With interest rates at an all time low, most home buyers are asking the tough question “should I fix my loan or not?”
Increasing interest rates can have a major impact on your lifestyle. And because of this, you should consider your future plans, budget and financial flexibility when deciding on whether to fix your loan or not.
A fixed rate home loan allows you to lock-in an interest rate for a certain period of time. The most popular term ranges from one to five years. During this period, your interest rates and monthly repayments remain the same whether the lenders change their interest rate rises or not. At the end of the fixed term, you have the option to fix the loan again or switch to a variable rate loan option. Whether you are new into the home buying business or out to buy a second home or property, the time could be right to go with a fixed rate home loan. Fixing your home loan rate is a way of managing risk. If increasing interest rates would have a significant impact on your ability to repay your loan then fixing your rate makes significant sense.
However, before making such a big decision of choosing to fix your home loan, there are several factors you need to consider. First of you need to shop around for a lender who will offer some flexibility and you also need to ask yourself and maybe get some advice on how things may turn out three years or five years from the time you are considering fixing your loan. Fixing for a shorter period may make more financial sense as you watch the market trends.

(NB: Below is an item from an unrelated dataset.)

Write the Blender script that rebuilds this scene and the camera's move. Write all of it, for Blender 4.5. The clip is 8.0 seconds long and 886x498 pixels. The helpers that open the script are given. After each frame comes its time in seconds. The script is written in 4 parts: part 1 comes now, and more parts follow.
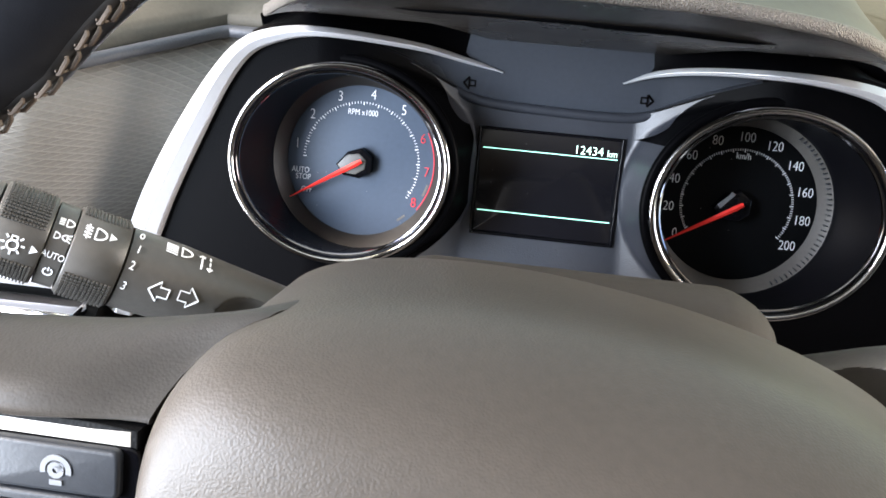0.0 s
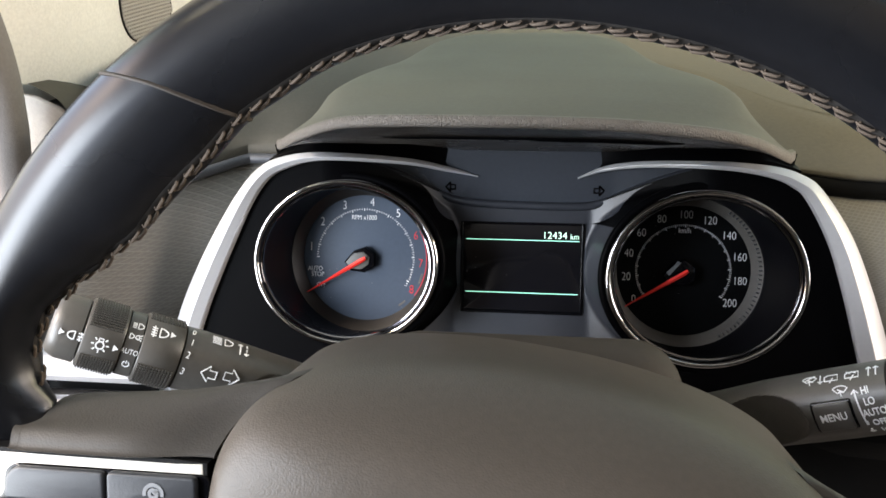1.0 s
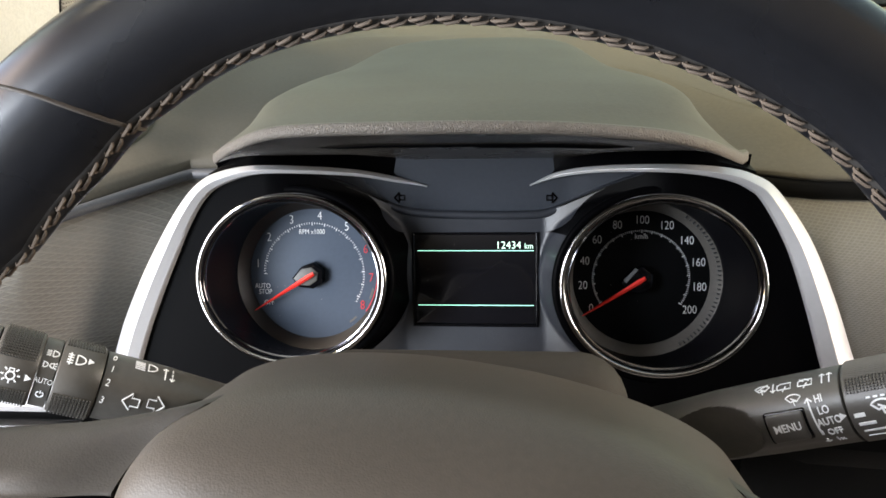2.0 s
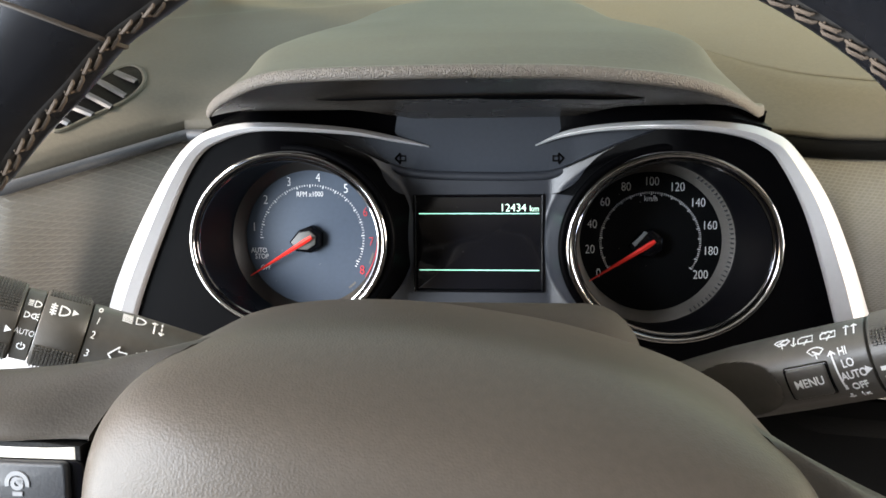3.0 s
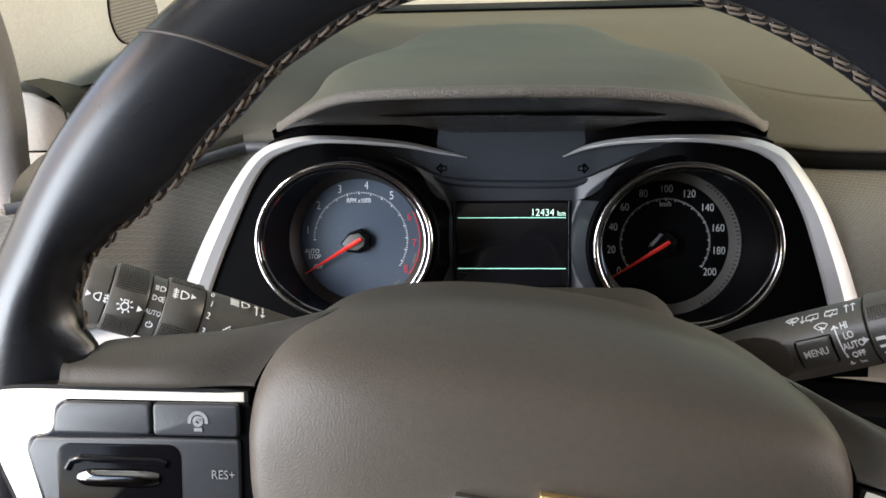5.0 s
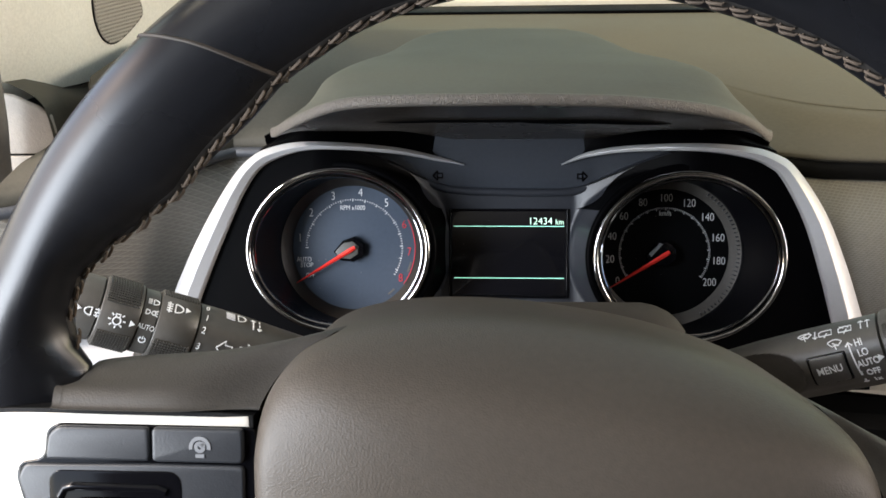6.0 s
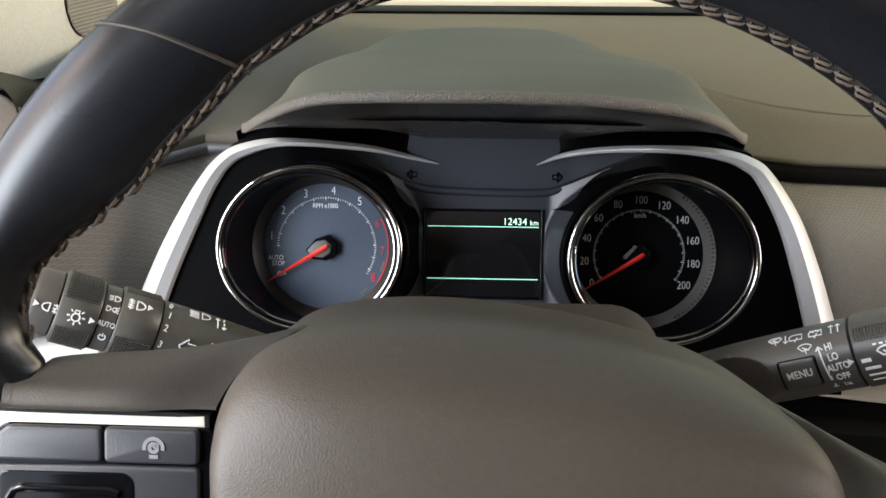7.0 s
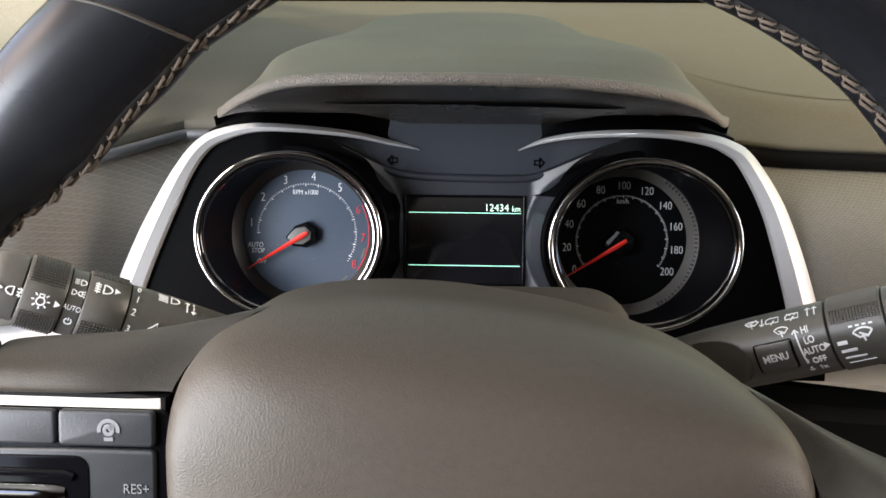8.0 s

Do you love certainty? The main advantage of fixed rate home loans is the fact that you can sleep better at night and even plan ahead because you already know what your monthly obligations are. However, one of the downsides of going with a fixed rate home loan is that most lenders won’t let you pay off your loan early or make extra payments without incurring penalties.
If you are still undecided, there is always the option to have your cake and eat it. The split loan option gives you a chance to have part of your loan fixed and the other part subject to a variable rate.
After you’ve done your homework and decided which loan type to go with, always remember if you don’t ask you won’t get it. If you are using a mortgage broker, request the broker to negotiate the most flexible option that meets your financial situation.